- [Information provided]

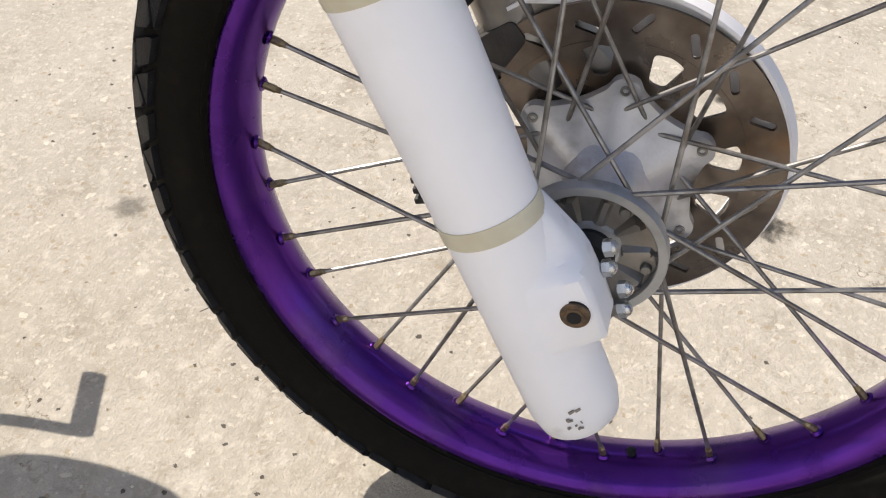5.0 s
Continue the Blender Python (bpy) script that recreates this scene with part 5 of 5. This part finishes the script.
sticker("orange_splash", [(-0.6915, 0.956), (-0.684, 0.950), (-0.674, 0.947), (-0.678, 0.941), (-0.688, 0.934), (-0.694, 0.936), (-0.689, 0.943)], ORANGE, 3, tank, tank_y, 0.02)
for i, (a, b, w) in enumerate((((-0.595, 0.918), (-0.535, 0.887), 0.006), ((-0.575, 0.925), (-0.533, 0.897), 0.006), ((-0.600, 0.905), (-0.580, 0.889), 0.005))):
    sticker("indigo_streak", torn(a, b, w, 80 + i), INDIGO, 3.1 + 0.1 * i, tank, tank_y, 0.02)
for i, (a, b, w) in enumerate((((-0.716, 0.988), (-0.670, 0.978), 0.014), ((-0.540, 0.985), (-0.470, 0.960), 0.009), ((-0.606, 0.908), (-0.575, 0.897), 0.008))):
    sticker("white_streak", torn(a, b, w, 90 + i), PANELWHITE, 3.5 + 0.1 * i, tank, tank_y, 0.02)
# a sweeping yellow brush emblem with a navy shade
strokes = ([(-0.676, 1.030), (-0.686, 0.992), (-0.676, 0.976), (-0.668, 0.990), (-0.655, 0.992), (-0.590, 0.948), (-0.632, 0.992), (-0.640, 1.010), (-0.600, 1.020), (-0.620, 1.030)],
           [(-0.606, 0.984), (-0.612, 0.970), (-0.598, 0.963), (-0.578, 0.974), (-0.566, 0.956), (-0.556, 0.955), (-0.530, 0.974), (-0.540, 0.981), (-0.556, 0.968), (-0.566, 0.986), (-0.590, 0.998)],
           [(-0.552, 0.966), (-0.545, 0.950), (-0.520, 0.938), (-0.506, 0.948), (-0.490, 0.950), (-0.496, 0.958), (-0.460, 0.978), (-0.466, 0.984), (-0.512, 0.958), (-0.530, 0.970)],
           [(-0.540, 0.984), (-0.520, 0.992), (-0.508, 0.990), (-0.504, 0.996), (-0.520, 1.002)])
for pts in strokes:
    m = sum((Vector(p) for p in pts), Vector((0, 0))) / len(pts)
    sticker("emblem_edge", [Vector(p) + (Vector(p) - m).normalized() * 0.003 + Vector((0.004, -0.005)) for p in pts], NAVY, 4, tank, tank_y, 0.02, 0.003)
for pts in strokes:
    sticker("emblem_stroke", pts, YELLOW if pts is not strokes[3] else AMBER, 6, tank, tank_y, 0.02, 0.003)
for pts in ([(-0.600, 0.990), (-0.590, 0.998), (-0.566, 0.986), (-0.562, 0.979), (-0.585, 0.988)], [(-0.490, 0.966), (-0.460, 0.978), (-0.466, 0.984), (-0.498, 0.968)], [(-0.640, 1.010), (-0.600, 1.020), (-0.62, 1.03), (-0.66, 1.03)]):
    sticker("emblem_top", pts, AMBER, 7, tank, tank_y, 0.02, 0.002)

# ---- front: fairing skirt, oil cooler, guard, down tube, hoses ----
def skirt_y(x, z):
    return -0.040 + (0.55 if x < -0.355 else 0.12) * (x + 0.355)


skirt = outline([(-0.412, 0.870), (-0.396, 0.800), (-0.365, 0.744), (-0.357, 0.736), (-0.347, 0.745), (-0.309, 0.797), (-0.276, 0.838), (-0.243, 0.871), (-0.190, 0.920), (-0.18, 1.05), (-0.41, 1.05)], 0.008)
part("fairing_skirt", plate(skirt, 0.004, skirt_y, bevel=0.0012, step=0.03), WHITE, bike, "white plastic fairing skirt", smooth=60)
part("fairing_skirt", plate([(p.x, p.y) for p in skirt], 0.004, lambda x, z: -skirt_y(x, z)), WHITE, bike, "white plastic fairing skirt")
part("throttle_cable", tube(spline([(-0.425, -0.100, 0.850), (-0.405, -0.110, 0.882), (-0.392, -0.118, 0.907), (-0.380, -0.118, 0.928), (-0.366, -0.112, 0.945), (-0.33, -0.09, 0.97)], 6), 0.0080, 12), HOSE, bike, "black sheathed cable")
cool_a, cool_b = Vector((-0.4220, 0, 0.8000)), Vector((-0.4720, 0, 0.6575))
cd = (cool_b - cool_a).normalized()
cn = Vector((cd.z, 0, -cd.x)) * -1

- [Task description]
Reproduce the data word for word, excluding its pictures.

- [In response]
5.0 s
Continue the Blender Python (bpy) script that recreates this scene with part 5 of 5. This part finishes the script.
sticker("orange_splash", [(-0.6915, 0.956), (-0.684, 0.950), (-0.674, 0.947), (-0.678, 0.941), (-0.688, 0.934), (-0.694, 0.936), (-0.689, 0.943)], ORANGE, 3, tank, tank_y, 0.02)
for i, (a, b, w) in enumerate((((-0.595, 0.918), (-0.535, 0.887), 0.006), ((-0.575, 0.925), (-0.533, 0.897), 0.006), ((-0.600, 0.905), (-0.580, 0.889), 0.005))):
    sticker("indigo_streak", torn(a, b, w, 80 + i), INDIGO, 3.1 + 0.1 * i, tank, tank_y, 0.02)
for i, (a, b, w) in enumerate((((-0.716, 0.988), (-0.670, 0.978), 0.014), ((-0.540, 0.985), (-0.470, 0.960), 0.009), ((-0.606, 0.908), (-0.575, 0.897), 0.008))):
    sticker("white_streak", torn(a, b, w, 90 + i), PANELWHITE, 3.5 + 0.1 * i, tank, tank_y, 0.02)
# a sweeping yellow brush emblem with a navy shade
strokes = ([(-0.676, 1.030), (-0.686, 0.992), (-0.676, 0.976), (-0.668, 0.990), (-0.655, 0.992), (-0.590, 0.948), (-0.632, 0.992), (-0.640, 1.010), (-0.600, 1.020), (-0.620, 1.030)],
           [(-0.606, 0.984), (-0.612, 0.970), (-0.598, 0.963), (-0.578, 0.974), (-0.566, 0.956), (-0.556, 0.955), (-0.530, 0.974), (-0.540, 0.981), (-0.556, 0.968), (-0.566, 0.986), (-0.590, 0.998)],
           [(-0.552, 0.966), (-0.545, 0.950), (-0.520, 0.938), (-0.506, 0.948), (-0.490, 0.950), (-0.496, 0.958), (-0.460, 0.978), (-0.466, 0.984), (-0.512, 0.958), (-0.530, 0.970)],
           [(-0.540, 0.984), (-0.520, 0.992), (-0.508, 0.990), (-0.504, 0.996), (-0.520, 1.002)])
for pts in strokes:
    m = sum((Vector(p) for p in pts), Vector((0, 0))) / len(pts)
    sticker("emblem_edge", [Vector(p) + (Vector(p) - m).normalized() * 0.003 + Vector((0.004, -0.005)) for p in pts], NAVY, 4, tank, tank_y, 0.02, 0.003)
for pts in strokes:
    sticker("emblem_stroke", pts, YELLOW if pts is not strokes[3] else AMBER, 6, tank, tank_y, 0.02, 0.003)
for pts in ([(-0.600, 0.990), (-0.590, 0.998), (-0.566, 0.986), (-0.562, 0.979), (-0.585, 0.988)], [(-0.490, 0.966), (-0.460, 0.978), (-0.466, 0.984), (-0.498, 0.968)], [(-0.640, 1.010), (-0.600, 1.020), (-0.62, 1.03), (-0.66, 1.03)]):
    sticker("emblem_top", pts, AMBER, 7, tank, tank_y, 0.02, 0.002)

# ---- front: fairing skirt, oil cooler, guard, down tube, hoses ----
def skirt_y(x, z):
    return -0.040 + (0.55 if x < -0.355 else 0.12) * (x + 0.355)


skirt = outline([(-0.412, 0.870), (-0.396, 0.800), (-0.365, 0.744), (-0.357, 0.736), (-0.347, 0.745), (-0.309, 0.797), (-0.276, 0.838), (-0.243, 0.871), (-0.190, 0.920), (-0.18, 1.05), (-0.41, 1.05)], 0.008)
part("fairing_skirt", plate(skirt, 0.004, skirt_y, bevel=0.0012, step=0.03), WHITE, bike, "white plastic fairing skirt", smooth=60)
part("fairing_skirt", plate([(p.x, p.y) for p in skirt], 0.004, lambda x, z: -skirt_y(x, z)), WHITE, bike, "white plastic fairing skirt")
part("throttle_cable", tube(spline([(-0.425, -0.100, 0.850), (-0.405, -0.110, 0.882), (-0.392, -0.118, 0.907), (-0.380, -0.118, 0.928), (-0.366, -0.112, 0.945), (-0.33, -0.09, 0.97)], 6), 0.0080, 12), HOSE, bike, "black sheathed cable")
cool_a, cool_b = Vector((-0.4220, 0, 0.8000)), Vector((-0.4720, 0, 0.6575))
cd = (cool_b - cool_a).normalized()
cn = Vector((cd.z, 0, -cd.x)) * -1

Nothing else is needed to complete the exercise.